Alongside the manuals that came… with the systems, they also licensed and sold sets of measuring tools – the trade schools would require students to buy their own. There were several common forms to such tools, as well as dozens of more obscure forms. These are five examples of tailors squares, used in the layout of paper patterns (or sometimes directly on to fabric), from the 1880s to the 1920s. The three in the center are for evolutions of the same system, and the outer two are for other systems.

These are made of wood, but not boxwood – mostly hard maple, because it is lighter and cheaper – reinforced with brass at the right-angle corner. Much of the marking is arcane, probably deliberately so – there’s no point in having a proprietary system if any Jack or Jill can just pick up the tools and figure it out!

The outside square is interesting, it is hinged and the short leg folds flat against the longer leg.

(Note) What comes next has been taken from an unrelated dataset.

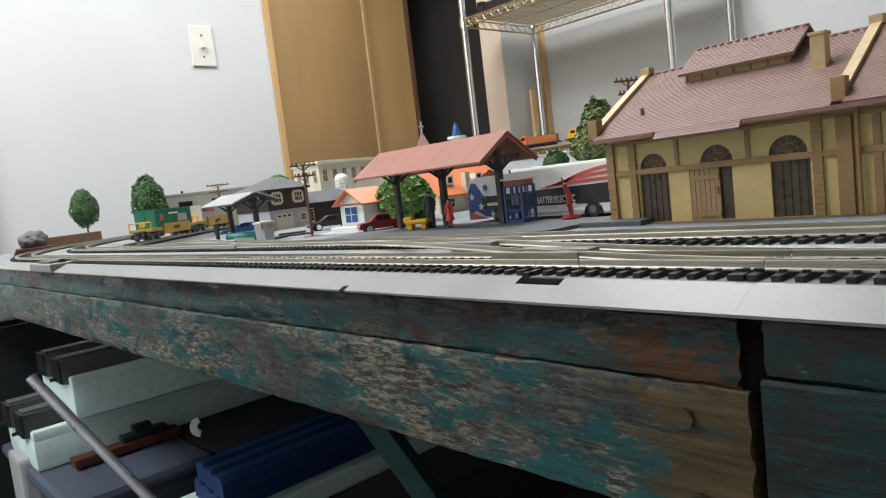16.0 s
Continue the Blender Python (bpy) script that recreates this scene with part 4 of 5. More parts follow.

I assume this was for ease of transport by someone who travelled with it for work.

Interestingly, bespoke tailoring is making a comeback, and tailors are again doing home and office visits, although pattern making (and often cutting) is computerized.

‪#‎toolsofthetrade‬ is an established hashtag with nearly ninety thousand posts – some of them outstanding. I stumbled across it on one of Dan @thedancherry’s posts, and it inspired me with the idea of doing an occasional series on trade-specific layouts.